Of course, the Academy is a loose consortium of nearly 20,000 people, not a person. But this is the most specific (and maybe even self-aware) the Emmys have ever felt. The list of winners is a contradictory mix of stalwarts and breakthroughs, upsets and legacy wins, and it felt more like the grab bag that comprises our actual TV diets than the lowest common denominator. In keeping with recent years, the final tally revealed an earnest, if incomplete, effort at real change — and the most human awards show in recent memory.

We began the night with a win many were rooting for and no one predicted: Baskets is a strange, small, sometimes surreal show, one that divided even the critics who made up its target audience. The lone exception to that polarized reception was Louie Anderson’s performance as the title character’s mother Christine, a role that was exponentially more subtle than “career stand-up in drag” might imply and was raved about accordingly. In opting for Anderson over not just more popular (Ty Burrell) but more loudly acclaimed (Tituss Burgess, incumbent Tony Hale) actors, the Academy went with a true wild card.

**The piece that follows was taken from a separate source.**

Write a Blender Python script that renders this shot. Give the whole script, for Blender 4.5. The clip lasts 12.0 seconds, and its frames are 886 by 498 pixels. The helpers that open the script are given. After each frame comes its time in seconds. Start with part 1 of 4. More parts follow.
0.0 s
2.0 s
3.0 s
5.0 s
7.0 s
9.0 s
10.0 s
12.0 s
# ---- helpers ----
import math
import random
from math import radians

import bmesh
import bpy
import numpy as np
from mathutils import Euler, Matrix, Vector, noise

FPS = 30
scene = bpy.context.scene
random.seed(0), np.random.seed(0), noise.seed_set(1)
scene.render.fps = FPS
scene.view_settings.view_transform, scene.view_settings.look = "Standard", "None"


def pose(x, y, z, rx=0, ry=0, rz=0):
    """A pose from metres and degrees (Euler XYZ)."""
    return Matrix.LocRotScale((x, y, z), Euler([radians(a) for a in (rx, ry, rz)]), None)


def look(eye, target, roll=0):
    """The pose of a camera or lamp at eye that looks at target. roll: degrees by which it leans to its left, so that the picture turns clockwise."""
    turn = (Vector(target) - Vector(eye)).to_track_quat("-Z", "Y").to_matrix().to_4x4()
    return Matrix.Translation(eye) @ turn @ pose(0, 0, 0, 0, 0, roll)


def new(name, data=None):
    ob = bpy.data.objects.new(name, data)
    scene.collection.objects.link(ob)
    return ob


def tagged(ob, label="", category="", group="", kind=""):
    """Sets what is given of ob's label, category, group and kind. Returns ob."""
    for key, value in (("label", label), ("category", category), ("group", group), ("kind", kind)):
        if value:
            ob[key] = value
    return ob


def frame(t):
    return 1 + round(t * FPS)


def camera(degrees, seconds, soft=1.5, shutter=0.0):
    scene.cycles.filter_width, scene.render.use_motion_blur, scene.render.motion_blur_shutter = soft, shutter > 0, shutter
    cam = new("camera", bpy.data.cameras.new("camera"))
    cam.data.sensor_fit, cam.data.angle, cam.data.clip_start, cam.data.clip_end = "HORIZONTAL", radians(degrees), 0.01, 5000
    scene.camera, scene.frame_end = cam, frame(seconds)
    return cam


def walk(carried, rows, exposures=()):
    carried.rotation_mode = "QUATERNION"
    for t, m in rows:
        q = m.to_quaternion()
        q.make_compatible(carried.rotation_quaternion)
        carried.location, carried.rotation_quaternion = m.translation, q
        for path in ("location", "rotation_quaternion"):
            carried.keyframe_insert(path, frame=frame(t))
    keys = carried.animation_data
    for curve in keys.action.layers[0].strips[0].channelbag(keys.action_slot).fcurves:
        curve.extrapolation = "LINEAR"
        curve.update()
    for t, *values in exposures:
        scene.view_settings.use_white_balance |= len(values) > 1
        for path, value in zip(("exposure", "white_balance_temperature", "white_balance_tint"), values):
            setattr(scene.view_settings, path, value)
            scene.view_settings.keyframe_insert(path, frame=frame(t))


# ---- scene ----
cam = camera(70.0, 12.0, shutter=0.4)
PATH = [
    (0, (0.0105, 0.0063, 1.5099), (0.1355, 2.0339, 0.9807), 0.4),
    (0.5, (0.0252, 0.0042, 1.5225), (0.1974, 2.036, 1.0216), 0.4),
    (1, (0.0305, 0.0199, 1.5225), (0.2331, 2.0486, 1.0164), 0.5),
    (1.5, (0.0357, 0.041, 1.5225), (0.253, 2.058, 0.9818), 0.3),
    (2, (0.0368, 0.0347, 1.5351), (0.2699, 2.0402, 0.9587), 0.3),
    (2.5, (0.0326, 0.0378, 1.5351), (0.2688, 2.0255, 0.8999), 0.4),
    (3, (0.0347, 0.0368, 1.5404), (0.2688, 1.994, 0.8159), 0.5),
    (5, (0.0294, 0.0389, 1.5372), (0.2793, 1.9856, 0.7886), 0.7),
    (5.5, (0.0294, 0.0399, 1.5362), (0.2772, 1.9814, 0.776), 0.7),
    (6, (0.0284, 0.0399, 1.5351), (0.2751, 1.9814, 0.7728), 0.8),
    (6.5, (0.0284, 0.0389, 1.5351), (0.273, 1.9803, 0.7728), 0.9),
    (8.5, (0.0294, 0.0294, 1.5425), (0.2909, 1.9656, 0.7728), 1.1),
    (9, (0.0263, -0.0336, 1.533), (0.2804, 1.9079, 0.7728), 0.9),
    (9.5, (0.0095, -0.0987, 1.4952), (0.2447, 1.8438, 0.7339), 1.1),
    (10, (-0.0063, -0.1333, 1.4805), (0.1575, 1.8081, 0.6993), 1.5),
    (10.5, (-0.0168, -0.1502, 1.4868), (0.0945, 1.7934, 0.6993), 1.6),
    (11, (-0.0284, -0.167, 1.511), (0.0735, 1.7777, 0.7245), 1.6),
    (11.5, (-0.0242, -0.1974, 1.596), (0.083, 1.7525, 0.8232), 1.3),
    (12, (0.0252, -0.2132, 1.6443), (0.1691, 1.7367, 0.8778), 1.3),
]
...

And thus, an organization notorious for leaning on precedent repeatedly broke it. The next two awards, a comedy-writing win for freshman darling Master of None and an acting nod for longtime SNL MVP Kate McKinnon, sent a pair of opposite yet equally reassuring messages: This version of the Academy is open to newcomers and ready to reevaluate those it had once passed over. (McKinnon had been nominated twice before, but this was her first win — and the first for any SNL cast member for their work on the show.) It’s in sharp contrast to the Emmys’ typical M.O. of winning streaks that end up in ruts (most recently typified by Modern Family), and a general tendency to honor and ignore the same series for years on end.

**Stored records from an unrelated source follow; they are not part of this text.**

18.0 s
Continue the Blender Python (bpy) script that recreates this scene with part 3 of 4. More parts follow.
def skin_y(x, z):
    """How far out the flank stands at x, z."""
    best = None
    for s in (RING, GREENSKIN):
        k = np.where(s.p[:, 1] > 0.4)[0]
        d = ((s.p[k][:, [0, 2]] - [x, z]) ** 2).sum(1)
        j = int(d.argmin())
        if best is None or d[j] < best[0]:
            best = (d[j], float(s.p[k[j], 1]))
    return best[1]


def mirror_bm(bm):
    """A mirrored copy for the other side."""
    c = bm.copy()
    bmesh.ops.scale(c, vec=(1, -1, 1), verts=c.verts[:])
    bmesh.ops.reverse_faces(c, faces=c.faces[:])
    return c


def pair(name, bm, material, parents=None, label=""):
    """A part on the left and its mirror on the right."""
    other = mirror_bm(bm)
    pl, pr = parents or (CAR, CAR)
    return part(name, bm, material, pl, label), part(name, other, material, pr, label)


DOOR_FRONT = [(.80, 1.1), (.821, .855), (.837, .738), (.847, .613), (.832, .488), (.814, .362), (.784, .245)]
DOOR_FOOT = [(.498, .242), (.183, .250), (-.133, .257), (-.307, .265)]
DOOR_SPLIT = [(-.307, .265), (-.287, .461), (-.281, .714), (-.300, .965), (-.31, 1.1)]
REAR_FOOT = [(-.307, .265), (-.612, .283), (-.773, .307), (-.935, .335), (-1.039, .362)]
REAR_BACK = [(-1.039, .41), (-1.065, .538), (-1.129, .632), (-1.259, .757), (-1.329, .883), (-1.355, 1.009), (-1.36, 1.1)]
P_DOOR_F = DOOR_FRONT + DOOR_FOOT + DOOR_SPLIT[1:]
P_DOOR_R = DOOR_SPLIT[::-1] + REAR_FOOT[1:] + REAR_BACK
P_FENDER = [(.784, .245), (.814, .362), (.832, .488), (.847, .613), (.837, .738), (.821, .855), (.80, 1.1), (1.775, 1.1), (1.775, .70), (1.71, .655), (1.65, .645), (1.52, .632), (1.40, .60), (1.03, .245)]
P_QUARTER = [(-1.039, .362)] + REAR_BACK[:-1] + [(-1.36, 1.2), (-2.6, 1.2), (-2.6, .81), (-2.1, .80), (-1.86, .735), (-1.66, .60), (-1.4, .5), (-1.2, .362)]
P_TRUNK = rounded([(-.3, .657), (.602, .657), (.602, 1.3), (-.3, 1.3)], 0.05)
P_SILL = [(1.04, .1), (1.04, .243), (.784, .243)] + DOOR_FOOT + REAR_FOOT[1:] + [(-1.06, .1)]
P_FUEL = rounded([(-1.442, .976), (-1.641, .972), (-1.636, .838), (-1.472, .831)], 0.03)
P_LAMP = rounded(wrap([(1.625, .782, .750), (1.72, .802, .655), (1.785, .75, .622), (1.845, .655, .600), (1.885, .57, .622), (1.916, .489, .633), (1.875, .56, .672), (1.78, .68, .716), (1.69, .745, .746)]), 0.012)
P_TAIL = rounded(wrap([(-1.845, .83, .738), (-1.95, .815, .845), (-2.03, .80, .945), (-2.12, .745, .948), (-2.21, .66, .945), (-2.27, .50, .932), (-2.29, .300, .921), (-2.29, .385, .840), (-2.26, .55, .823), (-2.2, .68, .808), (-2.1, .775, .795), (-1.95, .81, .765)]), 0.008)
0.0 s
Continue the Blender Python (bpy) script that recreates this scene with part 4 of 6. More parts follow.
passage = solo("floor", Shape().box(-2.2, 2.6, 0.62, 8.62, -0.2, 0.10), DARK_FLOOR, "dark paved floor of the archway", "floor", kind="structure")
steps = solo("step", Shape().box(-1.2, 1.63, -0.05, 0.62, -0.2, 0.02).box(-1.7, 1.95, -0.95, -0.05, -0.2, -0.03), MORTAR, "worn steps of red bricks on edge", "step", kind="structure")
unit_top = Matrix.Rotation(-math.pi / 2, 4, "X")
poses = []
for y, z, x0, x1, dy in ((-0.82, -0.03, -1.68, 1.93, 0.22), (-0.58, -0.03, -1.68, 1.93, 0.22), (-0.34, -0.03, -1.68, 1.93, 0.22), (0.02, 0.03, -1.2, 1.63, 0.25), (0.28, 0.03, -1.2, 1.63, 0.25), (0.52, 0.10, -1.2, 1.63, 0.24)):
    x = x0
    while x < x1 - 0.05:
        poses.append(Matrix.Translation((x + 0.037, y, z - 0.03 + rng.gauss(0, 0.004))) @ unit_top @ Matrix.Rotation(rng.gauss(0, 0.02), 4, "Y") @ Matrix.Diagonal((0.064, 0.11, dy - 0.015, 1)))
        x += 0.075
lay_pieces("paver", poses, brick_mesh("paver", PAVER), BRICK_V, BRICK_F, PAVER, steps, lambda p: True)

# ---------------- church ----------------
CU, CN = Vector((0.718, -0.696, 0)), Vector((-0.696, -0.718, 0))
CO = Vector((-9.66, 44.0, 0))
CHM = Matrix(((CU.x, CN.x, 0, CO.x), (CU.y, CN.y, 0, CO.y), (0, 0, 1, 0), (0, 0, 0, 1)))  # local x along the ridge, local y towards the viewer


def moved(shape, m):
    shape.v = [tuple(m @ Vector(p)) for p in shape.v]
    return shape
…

This came across most clearly in dramatic acting, where Rami Malek’s star turn in Mr. Robot paired nicely with Tatiana Maslany’s dizzying multitasking on Orphan Black. Both suggested a votership that went out of its way to follow the hype, digging past the middlebrow hits (House of Cards’ first couple) and even deeper cuts (The Americans’ first couple) to land on plain, idiosyncratic winners — the last thing you’d expect from a raw popularity contest among a massive membership. Championing a rookie is more the Golden Globes’ style; if Tatiana Maslany missed her shot last year (the first time the Emmys opened up final-round voting to a far larger portion of the entire membership and not just smaller and disproportionately older panels), it was widely assumed she’d missed it altogether. But the Emmys seemed to actively work against its own reputation for predictability, sometimes to the point of going as far as possible in the opposite direction. Look no further than Ben Mendelsohn’s surprise win for Bloodline. Guess Netflix’s quarter of a billion was worth it!

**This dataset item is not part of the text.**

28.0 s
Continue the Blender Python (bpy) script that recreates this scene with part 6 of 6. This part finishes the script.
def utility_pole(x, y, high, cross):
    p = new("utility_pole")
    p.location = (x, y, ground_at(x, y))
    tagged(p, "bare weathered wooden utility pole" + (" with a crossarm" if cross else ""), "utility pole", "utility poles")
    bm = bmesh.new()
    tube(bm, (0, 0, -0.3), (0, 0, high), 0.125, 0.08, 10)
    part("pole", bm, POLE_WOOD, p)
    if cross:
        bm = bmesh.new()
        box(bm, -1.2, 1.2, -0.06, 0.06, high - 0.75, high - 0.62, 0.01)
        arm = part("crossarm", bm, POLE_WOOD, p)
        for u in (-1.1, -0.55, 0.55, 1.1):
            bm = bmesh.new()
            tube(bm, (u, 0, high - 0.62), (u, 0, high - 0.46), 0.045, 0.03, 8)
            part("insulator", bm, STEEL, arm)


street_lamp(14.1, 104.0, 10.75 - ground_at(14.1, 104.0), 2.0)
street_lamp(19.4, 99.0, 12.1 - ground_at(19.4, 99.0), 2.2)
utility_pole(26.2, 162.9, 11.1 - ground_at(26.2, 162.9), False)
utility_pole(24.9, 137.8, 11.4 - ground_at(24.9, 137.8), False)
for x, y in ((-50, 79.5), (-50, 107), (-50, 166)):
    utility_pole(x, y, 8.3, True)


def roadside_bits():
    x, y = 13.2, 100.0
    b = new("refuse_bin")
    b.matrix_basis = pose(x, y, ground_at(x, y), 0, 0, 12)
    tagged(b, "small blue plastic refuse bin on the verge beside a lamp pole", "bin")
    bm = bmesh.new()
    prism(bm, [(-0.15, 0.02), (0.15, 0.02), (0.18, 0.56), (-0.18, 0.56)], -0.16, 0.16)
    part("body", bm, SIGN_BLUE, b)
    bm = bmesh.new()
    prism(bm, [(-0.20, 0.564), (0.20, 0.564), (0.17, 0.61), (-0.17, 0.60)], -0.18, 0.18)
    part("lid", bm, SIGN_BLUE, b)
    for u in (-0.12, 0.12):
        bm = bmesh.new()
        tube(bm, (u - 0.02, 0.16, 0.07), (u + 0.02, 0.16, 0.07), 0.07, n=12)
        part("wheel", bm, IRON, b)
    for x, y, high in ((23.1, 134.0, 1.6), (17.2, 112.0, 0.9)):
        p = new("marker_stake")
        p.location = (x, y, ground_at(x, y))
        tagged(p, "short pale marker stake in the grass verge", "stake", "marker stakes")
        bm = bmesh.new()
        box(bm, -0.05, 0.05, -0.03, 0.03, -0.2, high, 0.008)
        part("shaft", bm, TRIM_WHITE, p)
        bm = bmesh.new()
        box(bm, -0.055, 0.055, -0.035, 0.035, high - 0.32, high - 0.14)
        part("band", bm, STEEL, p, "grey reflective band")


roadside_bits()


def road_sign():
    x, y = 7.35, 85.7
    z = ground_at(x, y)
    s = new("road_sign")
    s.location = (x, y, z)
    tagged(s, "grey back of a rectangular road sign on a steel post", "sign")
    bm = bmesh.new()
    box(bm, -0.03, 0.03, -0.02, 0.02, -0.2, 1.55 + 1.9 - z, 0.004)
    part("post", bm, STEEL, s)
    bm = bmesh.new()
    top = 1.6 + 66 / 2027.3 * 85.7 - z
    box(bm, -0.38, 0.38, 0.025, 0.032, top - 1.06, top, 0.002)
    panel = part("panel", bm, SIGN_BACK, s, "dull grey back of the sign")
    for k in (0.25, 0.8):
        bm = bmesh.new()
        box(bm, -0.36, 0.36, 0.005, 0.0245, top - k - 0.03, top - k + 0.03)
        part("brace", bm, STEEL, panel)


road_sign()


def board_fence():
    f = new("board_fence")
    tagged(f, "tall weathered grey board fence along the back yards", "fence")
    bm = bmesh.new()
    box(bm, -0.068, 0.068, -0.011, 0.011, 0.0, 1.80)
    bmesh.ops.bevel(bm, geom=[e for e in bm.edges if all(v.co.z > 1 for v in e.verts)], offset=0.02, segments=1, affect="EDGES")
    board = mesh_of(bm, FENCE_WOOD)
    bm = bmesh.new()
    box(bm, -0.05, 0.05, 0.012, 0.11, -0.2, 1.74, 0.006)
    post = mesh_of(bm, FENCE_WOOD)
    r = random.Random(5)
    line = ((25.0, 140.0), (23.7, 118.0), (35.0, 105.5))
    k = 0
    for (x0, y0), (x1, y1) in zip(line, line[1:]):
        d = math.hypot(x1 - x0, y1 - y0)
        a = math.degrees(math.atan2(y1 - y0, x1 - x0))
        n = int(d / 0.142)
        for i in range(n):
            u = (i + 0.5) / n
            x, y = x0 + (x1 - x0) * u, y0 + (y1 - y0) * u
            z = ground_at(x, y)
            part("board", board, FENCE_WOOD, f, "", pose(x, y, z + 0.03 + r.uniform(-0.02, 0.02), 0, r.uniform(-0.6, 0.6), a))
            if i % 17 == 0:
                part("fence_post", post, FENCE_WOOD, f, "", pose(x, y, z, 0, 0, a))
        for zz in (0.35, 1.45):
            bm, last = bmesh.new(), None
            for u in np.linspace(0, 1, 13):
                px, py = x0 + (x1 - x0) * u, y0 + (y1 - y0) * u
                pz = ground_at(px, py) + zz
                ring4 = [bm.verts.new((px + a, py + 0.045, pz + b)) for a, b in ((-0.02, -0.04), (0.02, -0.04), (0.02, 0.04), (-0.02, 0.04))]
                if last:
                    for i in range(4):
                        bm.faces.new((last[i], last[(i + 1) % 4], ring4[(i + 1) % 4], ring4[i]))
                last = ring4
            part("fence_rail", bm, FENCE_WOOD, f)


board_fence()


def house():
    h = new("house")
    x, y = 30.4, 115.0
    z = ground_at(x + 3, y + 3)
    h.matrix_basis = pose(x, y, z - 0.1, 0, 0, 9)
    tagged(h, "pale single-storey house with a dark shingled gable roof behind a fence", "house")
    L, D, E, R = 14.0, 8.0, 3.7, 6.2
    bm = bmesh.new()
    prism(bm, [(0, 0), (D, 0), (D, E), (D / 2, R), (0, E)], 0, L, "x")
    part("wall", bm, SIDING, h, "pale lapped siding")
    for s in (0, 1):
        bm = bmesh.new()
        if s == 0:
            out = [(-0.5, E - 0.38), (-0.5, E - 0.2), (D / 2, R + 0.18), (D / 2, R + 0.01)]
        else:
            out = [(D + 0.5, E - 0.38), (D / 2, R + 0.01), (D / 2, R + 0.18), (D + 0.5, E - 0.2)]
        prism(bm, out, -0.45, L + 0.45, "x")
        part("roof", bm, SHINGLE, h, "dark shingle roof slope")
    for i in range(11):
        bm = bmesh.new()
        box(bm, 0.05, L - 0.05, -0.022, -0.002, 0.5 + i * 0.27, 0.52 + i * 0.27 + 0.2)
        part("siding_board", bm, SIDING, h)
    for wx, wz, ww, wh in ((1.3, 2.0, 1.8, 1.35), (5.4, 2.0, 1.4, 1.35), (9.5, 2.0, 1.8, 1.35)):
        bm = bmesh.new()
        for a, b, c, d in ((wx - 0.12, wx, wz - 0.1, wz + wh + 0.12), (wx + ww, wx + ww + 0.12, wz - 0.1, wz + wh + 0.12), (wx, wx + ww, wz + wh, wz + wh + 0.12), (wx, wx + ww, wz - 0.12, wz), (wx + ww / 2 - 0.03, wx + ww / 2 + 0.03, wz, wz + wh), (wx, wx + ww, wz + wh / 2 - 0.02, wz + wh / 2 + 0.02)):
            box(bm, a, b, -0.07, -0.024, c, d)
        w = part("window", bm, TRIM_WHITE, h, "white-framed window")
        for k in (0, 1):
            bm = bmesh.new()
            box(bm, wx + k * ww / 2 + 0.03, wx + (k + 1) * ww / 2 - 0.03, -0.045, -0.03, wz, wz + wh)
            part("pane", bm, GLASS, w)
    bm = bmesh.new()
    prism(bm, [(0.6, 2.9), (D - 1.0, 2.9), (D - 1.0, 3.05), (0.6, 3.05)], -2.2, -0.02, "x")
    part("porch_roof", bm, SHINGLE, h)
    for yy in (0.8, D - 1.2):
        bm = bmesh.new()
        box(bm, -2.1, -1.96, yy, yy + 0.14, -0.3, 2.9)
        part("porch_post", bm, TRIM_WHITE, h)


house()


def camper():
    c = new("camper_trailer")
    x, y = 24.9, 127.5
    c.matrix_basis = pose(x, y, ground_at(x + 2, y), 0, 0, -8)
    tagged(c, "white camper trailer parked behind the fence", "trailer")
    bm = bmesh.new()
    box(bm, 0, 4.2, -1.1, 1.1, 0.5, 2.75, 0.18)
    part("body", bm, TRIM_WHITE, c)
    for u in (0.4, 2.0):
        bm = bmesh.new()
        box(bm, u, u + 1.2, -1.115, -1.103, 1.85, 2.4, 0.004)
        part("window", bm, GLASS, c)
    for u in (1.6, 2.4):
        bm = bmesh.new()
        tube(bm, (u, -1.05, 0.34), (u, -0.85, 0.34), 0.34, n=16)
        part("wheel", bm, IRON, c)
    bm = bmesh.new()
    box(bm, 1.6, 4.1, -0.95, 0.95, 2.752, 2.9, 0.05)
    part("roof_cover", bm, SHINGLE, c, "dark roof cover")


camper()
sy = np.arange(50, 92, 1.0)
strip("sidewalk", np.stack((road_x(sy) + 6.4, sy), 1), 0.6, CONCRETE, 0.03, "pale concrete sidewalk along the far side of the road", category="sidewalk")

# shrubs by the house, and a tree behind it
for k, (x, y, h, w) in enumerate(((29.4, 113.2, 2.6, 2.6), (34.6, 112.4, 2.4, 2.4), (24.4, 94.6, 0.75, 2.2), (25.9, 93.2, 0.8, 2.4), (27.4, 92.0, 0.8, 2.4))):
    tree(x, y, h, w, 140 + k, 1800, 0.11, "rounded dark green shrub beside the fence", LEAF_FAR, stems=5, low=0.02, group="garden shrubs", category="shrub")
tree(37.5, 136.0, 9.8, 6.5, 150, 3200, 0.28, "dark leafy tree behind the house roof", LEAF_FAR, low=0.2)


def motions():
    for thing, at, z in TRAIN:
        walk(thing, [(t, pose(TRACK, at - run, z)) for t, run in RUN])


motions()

And yet it wasn’t all random. In the Limited Series category, The People v. O.J. Simpson stampeded the competition as everyone figured it would. The FX miniseries overcame the threat of overcrowding — three nominations each in the Writing and Supporting Actor categories — to take home everything except Directing and Supporting Actress, the only acting category in which it didn’t score a nomination. The awards were well deserved, but the point was that buzz isn’t dead — it’s actually the key to how many of us (Academy members included) figure out what to watch when overwhelmed with options. And by following the buzz, the Emmys ended up with a zeitgeist-y favorite in O.J. and Malek alike.

That consensus-chasing pattern held for the night’s biggest awards, which ultimately fell back on custom. Outstanding Comedy went to Veep, Outstanding Drama to Game of Thrones; both lead-acting awards in comedy also went to their (unbelievably talented and deserving) previous winners. Down the line, other categories also succumbed to old habits: Game of Thrones won a writing award for an episode that was impressive but not exactly well-scripted, just like last year; in a more hallowed Emmys tradition, Maggie Smith won a victory lap award for Downton Abbey’s final season. Individually, all these awards are at worst defensible and at best no-brainers; collectively, they indicate old habits die hard. Orthodoxy may not have reigned at the Emmys, but chaos didn’t, either.

So how does one account for these conflicting impulses in the same narrative? One could shrug off some of it as the inevitable consequence of a massive, unwieldy, and oversaturated membership, a combination that produced awards just as hard to summarize as the voting body itself. To me, however, it feels like a perfect expression of the two sides of Peak TV. On the one hand, a wide-open field means upstarts can make their way to the top more quickly than ever; on the other, all that white noise means whoever yells the loudest wins. And that’s how you get Baskets and Game of Thrones earning trophies on the very same night.

Basically, the Emmys felt like they took on the same challenge we all do when we look over our DVRs each night, and they dealt with it the way most of us would. The must-sees remained the must-sees, but a Canadian sci-fi import about clones snuck in there, too. It’s often said that Mr. Robot, Master of None, and the like are shows that would only get made today. They’d only get awards for them now, too.

Disclosure: HBO is an initial investor in The Ringer.